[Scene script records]
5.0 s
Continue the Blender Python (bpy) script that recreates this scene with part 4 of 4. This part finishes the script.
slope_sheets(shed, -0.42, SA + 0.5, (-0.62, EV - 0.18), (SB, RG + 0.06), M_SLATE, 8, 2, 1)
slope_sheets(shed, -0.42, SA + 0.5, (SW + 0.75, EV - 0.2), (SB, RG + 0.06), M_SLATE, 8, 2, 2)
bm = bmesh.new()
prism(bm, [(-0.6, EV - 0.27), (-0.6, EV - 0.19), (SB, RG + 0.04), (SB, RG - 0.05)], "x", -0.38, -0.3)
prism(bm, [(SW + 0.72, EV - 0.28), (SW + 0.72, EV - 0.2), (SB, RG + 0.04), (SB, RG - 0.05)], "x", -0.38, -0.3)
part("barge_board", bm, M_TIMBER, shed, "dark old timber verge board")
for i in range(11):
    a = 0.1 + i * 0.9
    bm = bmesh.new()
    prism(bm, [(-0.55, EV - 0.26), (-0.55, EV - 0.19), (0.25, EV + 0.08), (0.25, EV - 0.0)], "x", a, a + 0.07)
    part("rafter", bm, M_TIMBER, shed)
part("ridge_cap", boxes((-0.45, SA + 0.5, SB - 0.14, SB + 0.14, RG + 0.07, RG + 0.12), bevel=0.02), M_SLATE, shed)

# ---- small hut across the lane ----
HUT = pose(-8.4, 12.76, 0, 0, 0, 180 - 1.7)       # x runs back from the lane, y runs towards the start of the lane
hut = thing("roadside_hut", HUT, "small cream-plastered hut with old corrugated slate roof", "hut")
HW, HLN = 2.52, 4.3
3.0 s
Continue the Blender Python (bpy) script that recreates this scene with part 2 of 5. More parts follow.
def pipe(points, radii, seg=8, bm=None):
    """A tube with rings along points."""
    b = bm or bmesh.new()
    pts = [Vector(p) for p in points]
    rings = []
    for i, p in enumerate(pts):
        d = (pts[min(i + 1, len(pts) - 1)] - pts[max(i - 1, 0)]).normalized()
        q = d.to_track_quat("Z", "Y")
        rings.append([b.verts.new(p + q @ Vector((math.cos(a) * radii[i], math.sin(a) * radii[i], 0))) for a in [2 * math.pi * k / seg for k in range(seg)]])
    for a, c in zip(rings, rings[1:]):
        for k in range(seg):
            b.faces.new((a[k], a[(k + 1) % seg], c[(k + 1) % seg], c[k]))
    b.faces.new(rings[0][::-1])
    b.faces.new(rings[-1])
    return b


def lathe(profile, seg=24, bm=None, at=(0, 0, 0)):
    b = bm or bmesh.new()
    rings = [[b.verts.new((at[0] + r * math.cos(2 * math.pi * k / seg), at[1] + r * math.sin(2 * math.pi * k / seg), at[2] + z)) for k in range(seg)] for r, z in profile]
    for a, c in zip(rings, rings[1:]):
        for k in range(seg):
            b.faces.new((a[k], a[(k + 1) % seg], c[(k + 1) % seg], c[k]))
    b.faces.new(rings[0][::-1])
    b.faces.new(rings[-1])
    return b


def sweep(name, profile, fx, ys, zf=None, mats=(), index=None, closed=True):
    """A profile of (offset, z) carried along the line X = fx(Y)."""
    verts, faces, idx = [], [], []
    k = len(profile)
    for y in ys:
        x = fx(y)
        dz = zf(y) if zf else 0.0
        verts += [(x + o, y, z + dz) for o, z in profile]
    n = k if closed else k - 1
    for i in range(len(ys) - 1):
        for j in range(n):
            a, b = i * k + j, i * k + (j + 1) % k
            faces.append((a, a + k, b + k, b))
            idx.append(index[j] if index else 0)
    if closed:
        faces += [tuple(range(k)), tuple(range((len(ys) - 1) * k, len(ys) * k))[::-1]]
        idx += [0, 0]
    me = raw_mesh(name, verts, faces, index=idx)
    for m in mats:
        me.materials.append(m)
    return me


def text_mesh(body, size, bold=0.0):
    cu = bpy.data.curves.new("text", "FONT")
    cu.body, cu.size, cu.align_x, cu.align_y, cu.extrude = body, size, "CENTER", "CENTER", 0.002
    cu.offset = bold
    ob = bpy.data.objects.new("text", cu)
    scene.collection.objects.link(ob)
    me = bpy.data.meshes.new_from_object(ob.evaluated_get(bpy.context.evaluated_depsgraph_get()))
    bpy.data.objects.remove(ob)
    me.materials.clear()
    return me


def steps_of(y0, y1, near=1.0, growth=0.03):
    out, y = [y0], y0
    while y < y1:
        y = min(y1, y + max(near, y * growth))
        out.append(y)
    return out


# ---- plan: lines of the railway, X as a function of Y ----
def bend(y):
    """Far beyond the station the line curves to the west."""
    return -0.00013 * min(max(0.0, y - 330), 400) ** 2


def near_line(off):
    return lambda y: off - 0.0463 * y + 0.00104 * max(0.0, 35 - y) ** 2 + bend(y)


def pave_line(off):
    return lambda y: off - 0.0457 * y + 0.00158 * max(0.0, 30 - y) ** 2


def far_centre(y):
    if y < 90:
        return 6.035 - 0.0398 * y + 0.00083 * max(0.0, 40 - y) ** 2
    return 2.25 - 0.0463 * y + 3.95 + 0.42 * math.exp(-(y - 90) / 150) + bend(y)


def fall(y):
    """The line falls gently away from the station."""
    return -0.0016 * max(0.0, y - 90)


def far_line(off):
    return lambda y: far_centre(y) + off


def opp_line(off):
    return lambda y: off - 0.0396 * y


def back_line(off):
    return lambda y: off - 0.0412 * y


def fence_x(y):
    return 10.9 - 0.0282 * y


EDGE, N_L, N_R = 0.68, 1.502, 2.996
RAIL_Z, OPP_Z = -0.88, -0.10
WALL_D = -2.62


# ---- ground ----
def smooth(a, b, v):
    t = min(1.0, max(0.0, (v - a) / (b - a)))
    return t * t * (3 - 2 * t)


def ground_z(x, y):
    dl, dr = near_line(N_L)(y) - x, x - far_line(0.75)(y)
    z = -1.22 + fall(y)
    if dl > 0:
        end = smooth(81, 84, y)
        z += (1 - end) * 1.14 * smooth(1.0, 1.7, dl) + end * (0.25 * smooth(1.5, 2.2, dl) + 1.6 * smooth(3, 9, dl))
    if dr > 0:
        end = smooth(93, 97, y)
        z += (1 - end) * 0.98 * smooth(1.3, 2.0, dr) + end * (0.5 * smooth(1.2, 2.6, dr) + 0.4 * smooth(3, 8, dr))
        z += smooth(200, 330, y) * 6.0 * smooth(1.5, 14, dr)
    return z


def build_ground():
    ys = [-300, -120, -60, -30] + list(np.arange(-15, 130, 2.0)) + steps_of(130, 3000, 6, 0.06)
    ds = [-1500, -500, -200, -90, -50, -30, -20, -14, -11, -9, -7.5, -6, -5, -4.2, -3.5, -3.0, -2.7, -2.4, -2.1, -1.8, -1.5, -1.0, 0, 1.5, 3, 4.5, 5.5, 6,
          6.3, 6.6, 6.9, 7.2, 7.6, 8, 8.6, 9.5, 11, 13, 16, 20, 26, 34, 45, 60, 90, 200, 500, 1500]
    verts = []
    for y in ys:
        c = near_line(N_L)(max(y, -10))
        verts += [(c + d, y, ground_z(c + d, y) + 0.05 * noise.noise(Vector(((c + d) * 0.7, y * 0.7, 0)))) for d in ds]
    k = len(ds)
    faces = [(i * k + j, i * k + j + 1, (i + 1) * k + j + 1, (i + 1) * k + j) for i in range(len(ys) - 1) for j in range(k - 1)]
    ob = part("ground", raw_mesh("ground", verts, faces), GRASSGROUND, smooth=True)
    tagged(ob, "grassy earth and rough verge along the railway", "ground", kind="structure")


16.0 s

> [WHAT NEEDS TO BE DONE] Please write out the material word for word from its first line through the line holding "bevel=0.02), M_SLATE, shed)", including both, and no line past it.

> [RESULT OF THIS EXERCISE]
5.0 s
Continue the Blender Python (bpy) script that recreates this scene with part 4 of 4. This part finishes the script.
slope_sheets(shed, -0.42, SA + 0.5, (-0.62, EV - 0.18), (SB, RG + 0.06), M_SLATE, 8, 2, 1)
slope_sheets(shed, -0.42, SA + 0.5, (SW + 0.75, EV - 0.2), (SB, RG + 0.06), M_SLATE, 8, 2, 2)
bm = bmesh.new()
prism(bm, [(-0.6, EV - 0.27), (-0.6, EV - 0.19), (SB, RG + 0.04), (SB, RG - 0.05)], "x", -0.38, -0.3)
prism(bm, [(SW + 0.72, EV - 0.28), (SW + 0.72, EV - 0.2), (SB, RG + 0.04), (SB, RG - 0.05)], "x", -0.38, -0.3)
part("barge_board", bm, M_TIMBER, shed, "dark old timber verge board")
for i in range(11):
    a = 0.1 + i * 0.9
    bm = bmesh.new()
    prism(bm, [(-0.55, EV - 0.26), (-0.55, EV - 0.19), (0.25, EV + 0.08), (0.25, EV - 0.0)], "x", a, a + 0.07)
    part("rafter", bm, M_TIMBER, shed)
part("ridge_cap", boxes((-0.45, SA + 0.5, SB - 0.14, SB + 0.14, RG + 0.07, RG + 0.12), bevel=0.02), M_SLATE, shed)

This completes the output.